At this weekend’s Gridiron Dinner in Washington, President Trump made light of his son-in-law Jared Kushner’s recent woes. “I wanted to apologize for arriving a little bit late,” he told the white-tie crowd. “We were late tonight because Jared could not get through security.”
The White House chief of staff’s decision to strip Mr. Kushner of his provisional security clearance isn’t just a punchline – it exposes serious problems with the administration’s handling of the security clearance process. But what should really trouble all of us is how weak federal ethics protections allowed someone with so many vulnerabilities to access the country’s most confidential, coveted information in the first place.
Let’s back up for a second. President Trump made it clear from the outset that he would appoint his son-in-law to a senior White House role shortly after the 2016 election. As that appointment took shape, it was obvious that Mr. Kushner would be subject to conflict of interest rules that require appointees – though not the president himself – to avoid situations where their public duties are likely to conflict with their private financial interests. The notion of public service as a public trust is a bedrock principle of American government, and we have long expected officials to put the interests of the American people first. Or at least that’s the idea.
Mr. Kushner was duly vetted by the Office of Government Ethics (OGE), and the transition team came up with a plan to place certain of his assets in trust and separate him from the day-to-day dealings of his family real estate company. He also filled out a variety of disclosure forms (many later revised), and, according to ethics filings, resigned from hundreds of corporate positions.
But early on, it was clear that such plans were glaringly insufficient. Hardly four months into the new administration, Mr. Kushner’s sister urged a conclave of wealthy Chinese investors to invest in a New Jersey development that would help them score sought-after investor visas. Promotional materials billed her as Jared’s sister. It was the first of many instances where it seemed Mr. Kushner or his family stood to profit personally from his public service.
Fast forward to today. Jared Kushner is now taking heat for meeting with financial firms in the White House shortly before his family companies secured loans from the same entities. He’s also under fire for the Trump administration’s role in supporting the Saudi blockade of Qatar, coincidentally after the Qatari investment fund declined to finance one of the Kushner family’s financially troubled properties.
This could all be just that: coincidental (and with such a complicated network of financial dealings, that’s not such a small possibility). But in some ways, the damage is done. The disentangling we require of our public officials, including our president, is insufficient in preventing both actual conflicts of interest and the appearance of such conflicts.
Why do appearances matter? Let’s presume, for a moment, that Mr. Kushner is a victim of circumstance more than any kind of malfeasance. But even the suggestion that he is engaging in self-dealing weakens his position. Imagine a meeting with Middle East peace negotiators, or trade envoys, or even American CEOs. Will they question his motives because of his complicated business arrangements? Will they choose to deal with him differently because he’s become so compromised?
Indeed, news reports indicate that even without clear evidence of wrongdoing, Mr. Kushner has become more of a headache for his father-in-law than he may be worth.

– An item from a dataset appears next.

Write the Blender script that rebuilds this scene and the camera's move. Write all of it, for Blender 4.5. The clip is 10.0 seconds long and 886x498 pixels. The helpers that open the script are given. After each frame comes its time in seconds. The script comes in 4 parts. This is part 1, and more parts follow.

In these cases, it’s easy to pin the blame on Mr. Kushner and his family — or, if you prefer, on the media for hyping controversies and running with storylines about the Kushner family’s financial dealings and wealth without proof of intentional wrongdoing. But perhaps Congress should share the responsibility.
Watergate-era ethics rules are robust on paper, but they’re enforced by an agency (OGE) whose director the president can fire at any time and which doesn’t have much in the way of actual power. Moreover, the all-important prohibition on financial conflicts of interest simply exempts the two most powerful officials of all, the president and vice president. Even disclosure requirements that provide some modicum of accountability have significant loopholes that allow officials to readily mask details of their affairs.
These are problems only Congress can fix. To start, it should grant the ethics office greater independence and authority (and clarify that the agency’s rules apply to White House staffers like Mr. Kushner, something the Trump Administration has questioned). It should also shore up ethics transparency rules. And it should eliminate the loophole in federal conflict of interest law for the president and vice president.
None of this is intended to let Mr. Kushner (or his boss) off the hook. But the scandals swirling around various members of the Administration have exposed a set of problems bigger than any one person or party. If we continue to rely on outmoded ethics rules to guide our public officials, we run the very real risk of hobbling our government’s effectiveness and compromising its integrity in the eyes of the American people and the world. That should worry everyone, no matter where you fall on the political spectrum.